● **Written exercise**: Reproduce exactly, with no pictures, each line from the opening of the material down through the line containing "return 1 + round(t * FPS)".

● **Source material**:
※

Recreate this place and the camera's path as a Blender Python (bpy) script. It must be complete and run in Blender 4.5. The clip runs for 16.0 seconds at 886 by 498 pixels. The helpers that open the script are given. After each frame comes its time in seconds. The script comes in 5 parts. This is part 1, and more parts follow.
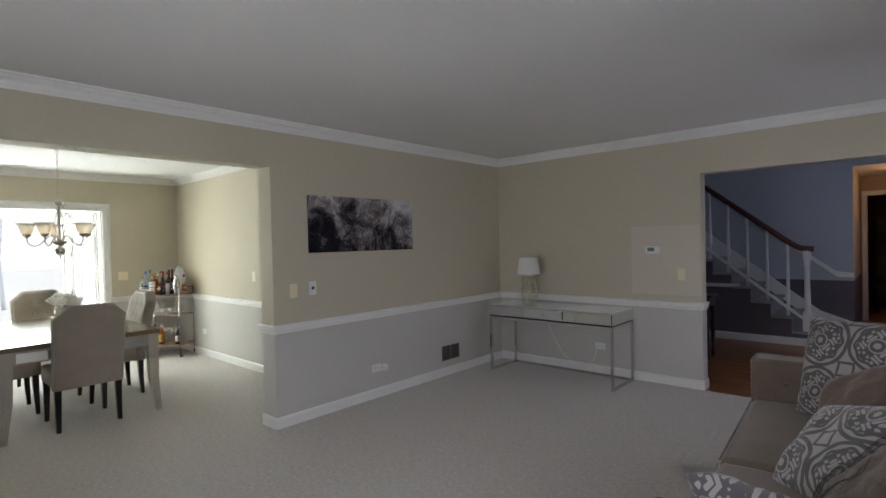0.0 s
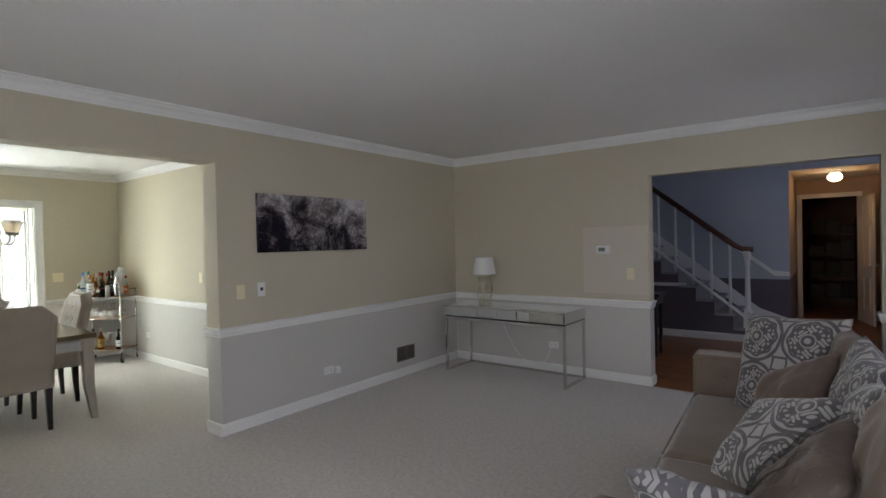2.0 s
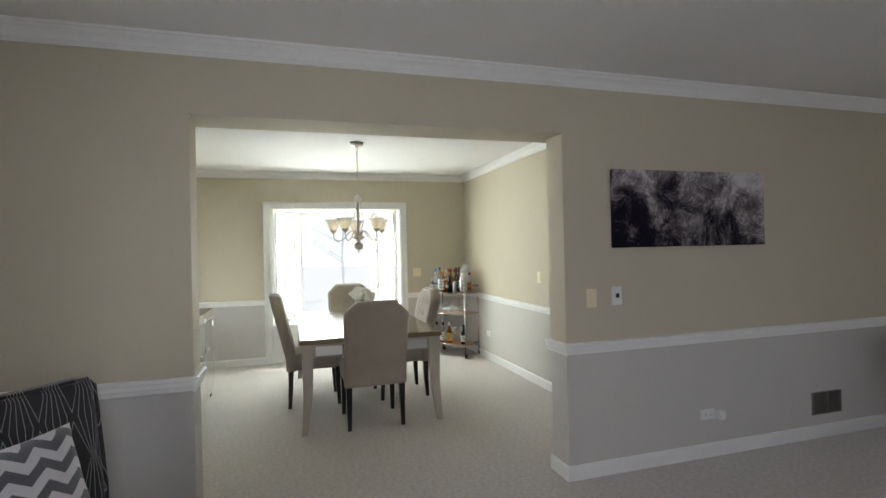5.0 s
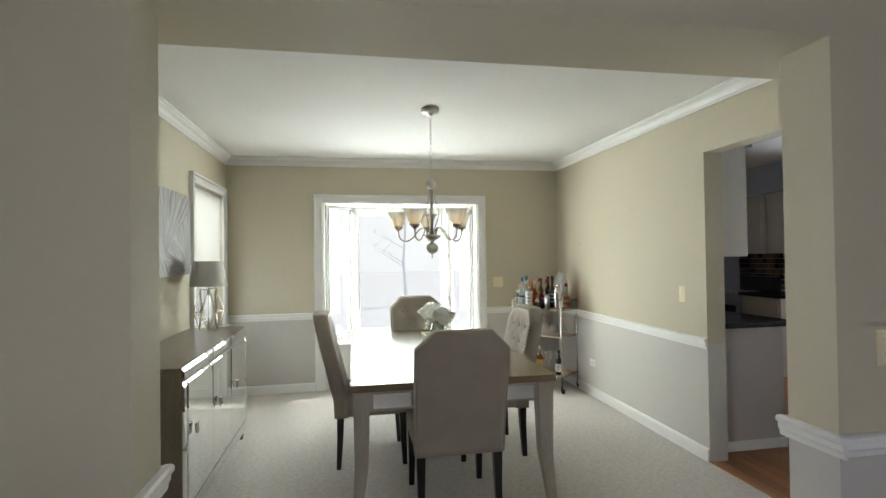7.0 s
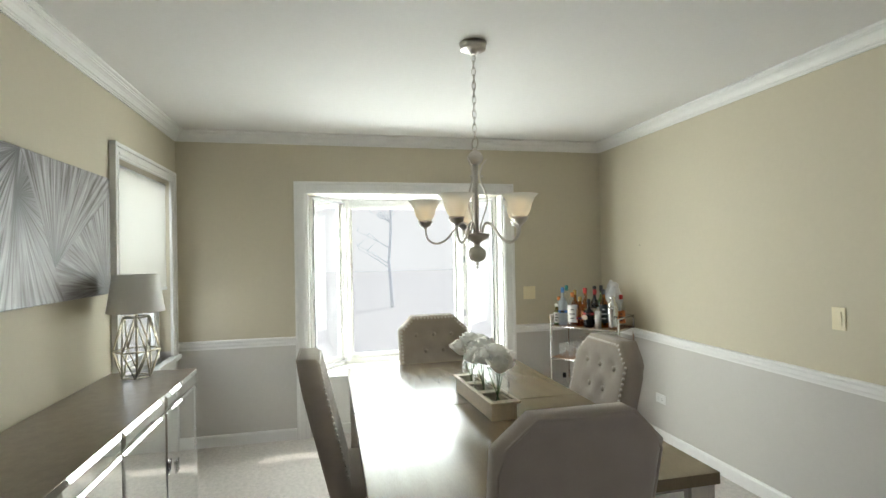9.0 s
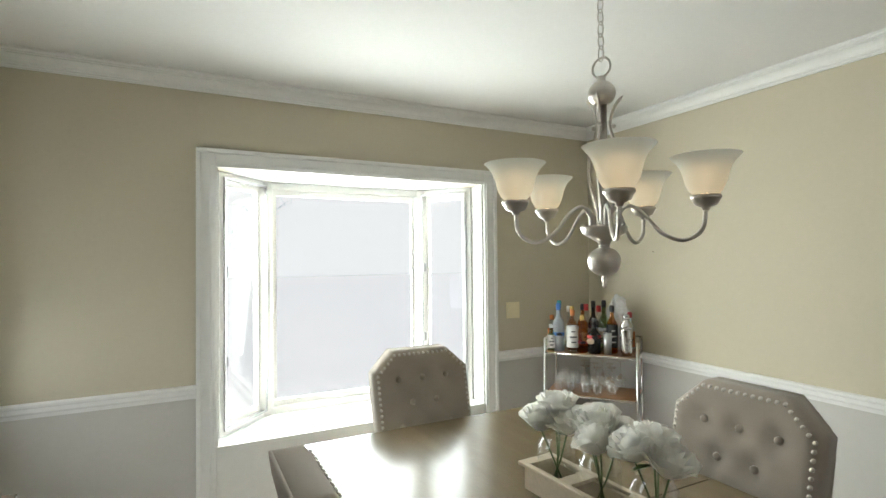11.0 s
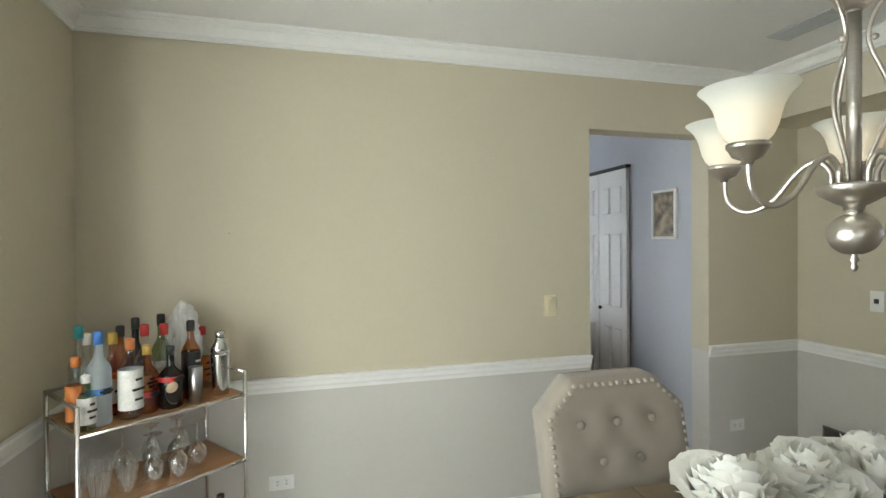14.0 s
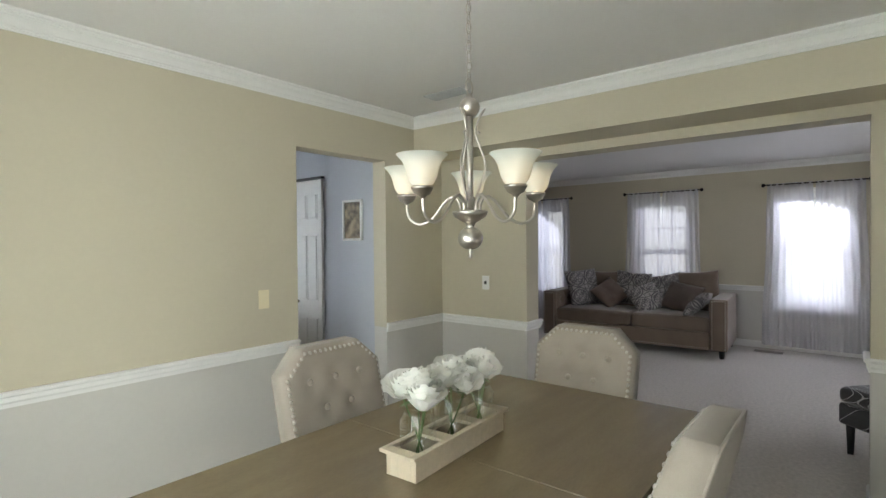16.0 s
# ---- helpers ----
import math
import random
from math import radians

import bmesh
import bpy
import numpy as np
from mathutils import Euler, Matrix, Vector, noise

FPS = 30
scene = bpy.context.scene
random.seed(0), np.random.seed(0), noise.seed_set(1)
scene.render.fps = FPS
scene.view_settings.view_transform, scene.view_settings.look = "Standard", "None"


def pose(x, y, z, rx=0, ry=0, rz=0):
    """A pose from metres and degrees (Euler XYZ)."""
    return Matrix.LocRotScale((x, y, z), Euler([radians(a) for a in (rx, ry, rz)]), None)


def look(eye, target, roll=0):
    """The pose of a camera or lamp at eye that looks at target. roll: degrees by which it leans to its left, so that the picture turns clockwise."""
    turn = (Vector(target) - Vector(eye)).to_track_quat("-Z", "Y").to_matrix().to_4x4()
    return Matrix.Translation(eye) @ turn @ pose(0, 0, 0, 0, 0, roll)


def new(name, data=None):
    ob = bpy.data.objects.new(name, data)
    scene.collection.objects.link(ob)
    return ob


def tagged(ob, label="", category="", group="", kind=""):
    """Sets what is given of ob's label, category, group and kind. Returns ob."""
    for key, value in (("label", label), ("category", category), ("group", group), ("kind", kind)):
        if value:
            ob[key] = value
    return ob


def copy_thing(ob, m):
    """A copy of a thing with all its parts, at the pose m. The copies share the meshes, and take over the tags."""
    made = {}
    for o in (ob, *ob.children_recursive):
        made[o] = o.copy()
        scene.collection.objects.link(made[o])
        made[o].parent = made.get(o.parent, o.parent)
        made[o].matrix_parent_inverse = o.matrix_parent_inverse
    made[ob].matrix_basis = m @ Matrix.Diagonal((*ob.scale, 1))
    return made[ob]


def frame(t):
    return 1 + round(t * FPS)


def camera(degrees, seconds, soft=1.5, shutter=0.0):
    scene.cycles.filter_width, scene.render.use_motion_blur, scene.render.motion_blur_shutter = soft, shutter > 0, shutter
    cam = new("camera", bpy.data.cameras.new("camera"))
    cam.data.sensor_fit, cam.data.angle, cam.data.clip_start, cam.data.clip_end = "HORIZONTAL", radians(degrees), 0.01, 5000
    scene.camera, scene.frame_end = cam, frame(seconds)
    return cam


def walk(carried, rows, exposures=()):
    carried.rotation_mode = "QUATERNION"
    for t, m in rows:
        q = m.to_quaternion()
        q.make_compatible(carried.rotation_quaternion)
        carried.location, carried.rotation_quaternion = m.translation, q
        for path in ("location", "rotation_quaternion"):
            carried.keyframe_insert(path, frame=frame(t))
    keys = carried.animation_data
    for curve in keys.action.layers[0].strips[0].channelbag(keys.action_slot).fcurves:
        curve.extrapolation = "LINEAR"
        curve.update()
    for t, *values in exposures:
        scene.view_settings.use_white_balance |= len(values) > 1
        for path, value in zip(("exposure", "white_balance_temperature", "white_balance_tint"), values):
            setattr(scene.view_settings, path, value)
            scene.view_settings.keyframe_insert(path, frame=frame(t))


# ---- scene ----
cam = camera(82.6, 16.0)
PATH = [
    (0, (0.007, -0.022, 1.48), (-1.328, 1.467, 1.452), -1.4),
    (0.5, (-0.002, -0.034, 1.491), (-1.258, 1.522, 1.457), -1.4),
    (1, (0.013, -0.035, 1.491), (-1.234, 1.529, 1.459), -1.4),
    (1.5, (0.057, 0.002, 1.491), (-1.178, 1.575, 1.46), -1.4),
    (2, (0.025, 0.038, 1.471), (-1.188, 1.628, 1.442), -1.3),
    (2.5, (-0.067, 0.093, 1.458), (-1.269, 1.691, 1.427), -1.3),
    (3, (-0.179, 0.191, 1.433), (-1.479, 1.71, 1.406), -1.4),
    (3.5, (-0.318, 0.273, 1.409), (-1.844, 1.566, 1.395), -1.4),
    (4, (-0.565, 0.32, 1.395), (-2.266, 1.371, 1.394), -1.3),
    (4.5, (-0.768, 0.348, 1.391), (-2.588, 1.176, 1.394), -1.4),
    (5, (-0.995, 0.468, 1.423), (-2.907, 1.055, 1.428), -1.3),
    (5.2, (-1.092, 0.509, 1.431), (-3.027, 1.016, 1.431), -1.3),
    (7.3, (-2.558, 0.549, 1.424), (-4.525, 0.909, 1.452), -0.8),
    (7.5, (-2.681, 0.519, 1.438), (-4.645, 0.9, 1.46), -0.9),
    (8, (-2.976, 0.508, 1.454), (-4.938, 0.898, 1.479), -0.9),
    (8.5, (-3.31, 0.434, 1.453), (-5.266, 0.851, 1.477), -0.8),
    (9, (-3.632, 0.436, 1.485), (-5.583, 0.878, 1.505), -1.1),
    (9.2, (-3.754, 0.432, 1.485), (-5.702, 0.887, 1.518), -1.1),
    (11.3, (-5.139, 0.093, 1.5), (-6.854, 1.121, 1.515), -0.4),
    (11.5, (-5.285, 0.096, 1.504), (-6.948, 1.207, 1.503), -0.3),
    (12, (-5.694, 0.069, 1.505), (-7.149, 1.44, 1.504), -0.6),
    (12.5, (-6.104, 0.084, 1.449), (-7.232, 1.735, 1.477), -0.6),
    (13, (-6.405, 0.208, 1.446), (-7.138, 2.068, 1.468), -0.8),
    (13.5, (-6.679, 0.274, 1.431), (-6.877, 2.264, 1.462), -1.1),
    (14, (-6.968, 0.4, 1.471), (-6.442, 2.329, 1.449), -0.5),
    (14.5, (-7.137, 0.513, 1.46), (-6.087, 2.215, 1.438), -0.6),
    (15, (-7.287, 0.468, 1.474), (-5.857, 1.865, 1.452), -0.6),
    (15.5, (-7.342, 0.245, 1.454), (-5.81, 1.53, 1.43), -0.6),
    (16, (-7.388, 0.077, 1.47), (-5.84, 1.343, 1.442), -0.5),
]
EXPOSURES = [(0.0, -0.10), (3.0, -0.08), (5.0, -0.10), (8.0, -0.30), (12.0, -0.36), (13.5, -0.38), (15.0, -0.52), (16.0, -0.48)]
walk(cam, [(t, look(eye, target, roll)) for t, eye, target, roll in PATH], EXPOSURES)

# ---- world and sun ----
SUN_TRAVEL = Vector((0.64, -0.57, -1.0)).normalized()
world = bpy.data.worlds.new("sky")
scene.world = world
world.use_nodes = True
wn = world.node_tree
sky = wn.nodes.new("ShaderNodeTexSky")
sky.sky_type, sky.sun_disc = "NISHITA", False
sky.sun_elevation = math.asin(-SUN_TRAVEL.z)
sky.sun_rotation = math.atan2(-SUN_TRAVEL.x, -SUN_TRAVEL.y)
wn.links.new(sky.outputs[0], wn.nodes["Background"].inputs[0])
wn.nodes["Background"].inputs[1].default_value = 0.15
sun = new("sun", bpy.data.lights.new("sun", "SUN"))
sun.data.energy, sun.data.angle, sun.data.color = 3.3, radians(0.5), (1.0, 0.96, 0.90)
sun.matrix_world = look((0, 0, 30), Vector((0, 0, 30)) + SUN_TRAVEL)


def window_light(name, at, target, w, h, energy, color=(0.86, 0.93, 1.0)):
    d = bpy.data.lights.new(name, "AREA")
    d.shape, d.size, d.size_y, d.energy, d.color = "RECTANGLE", w, h, energy, color
    ob = new(name, d)
    ob.matrix_world = look(at, target)
    return ob


# skylight in the window openings
window_light("skylight_bay", (-8.62, 1.15, 1.30), (-5.0, 1.15, 1.0), 1.2, 1.5, 102, (0.94, 1.0, 0.97))
window_light("skylight_bay_south", (-8.30, 0.30, 1.30), (-6.9, 1.6, 1.2), 0.5, 1.4, 48, (0.94, 1.0, 0.97))
window_light("skylight_bay_north", (-8.30, 1.98, 1.30), (-6.8, 1.0, 1.1), 0.5, 1.4, 28, (0.94, 1.0, 0.97))
window_light("skylight_south", (-7.27, -0.92, 1.40), (-7.2, 2.0, 1.0), 0.9, 1.2, 15)
for wy, watts, aim in ((4.32, 12, 5.4), (2.33, 4.5, 2.6), (0.48, 25, 0.9)):
    window_light("skylight_east", (0.80, wy, 1.30), (-2.4, aim, 0.0), 0.75, 1.4, watts, (0.82, 0.84, 1.0)).data.spread = radians(150)
window_light("skylight_living_south", (-1.65, -1.80, 1.32), (-2.2, 5.0, 0.7), 1.3, 1.4, 25, (0.88, 0.90, 1.0)).data.spread = radians(120)
window_light("skylight_foyer", (2.2, 7.0, 2.3), (-1.5, 8.6, 1.9), 0.9, 1.2, 11, (0.50, 0.62, 1.0))
window_light("skylight_kitchen", (-8.0, 6.75, 1.4), (-7.0, 4.0, 0.9), 1.3, 1.3, 300)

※

● **Exercise result**:
Recreate this place and the camera's path as a Blender Python (bpy) script. It must be complete and run in Blender 4.5. The clip runs for 16.0 seconds at 886 by 498 pixels. The helpers that open the script are given. After each frame comes its time in seconds. The script comes in 5 parts. This is part 1, and more parts follow.
0.0 s
2.0 s
5.0 s
7.0 s
9.0 s
11.0 s
14.0 s
16.0 s
# ---- helpers ----
import math
import random
from math import radians

import bmesh
import bpy
import numpy as np
from mathutils import Euler, Matrix, Vector, noise

FPS = 30
scene = bpy.context.scene
random.seed(0), np.random.seed(0), noise.seed_set(1)
scene.render.fps = FPS
scene.view_settings.view_transform, scene.view_settings.look = "Standard", "None"


def pose(x, y, z, rx=0, ry=0, rz=0):
    """A pose from metres and degrees (Euler XYZ)."""
    return Matrix.LocRotScale((x, y, z), Euler([radians(a) for a in (rx, ry, rz)]), None)


def look(eye, target, roll=0):
    """The pose of a camera or lamp at eye that looks at target. roll: degrees by which it leans to its left, so that the picture turns clockwise."""
    turn = (Vector(target) - Vector(eye)).to_track_quat("-Z", "Y").to_matrix().to_4x4()
    return Matrix.Translation(eye) @ turn @ pose(0, 0, 0, 0, 0, roll)


def new(name, data=None):
    ob = bpy.data.objects.new(name, data)
    scene.collection.objects.link(ob)
    return ob


def tagged(ob, label="", category="", group="", kind=""):
    """Sets what is given of ob's label, category, group and kind. Returns ob."""
    for key, value in (("label", label), ("category", category), ("group", group), ("kind", kind)):
        if value:
            ob[key] = value
    return ob


def copy_thing(ob, m):
    """A copy of a thing with all its parts, at the pose m. The copies share the meshes, and take over the tags."""
    made = {}
    for o in (ob, *ob.children_recursive):
        made[o] = o.copy()
        scene.collection.objects.link(made[o])
        made[o].parent = made.get(o.parent, o.parent)
        made[o].matrix_parent_inverse = o.matrix_parent_inverse
    made[ob].matrix_basis = m @ Matrix.Diagonal((*ob.scale, 1))
    return made[ob]


def frame(t):
    return 1 + round(t * FPS)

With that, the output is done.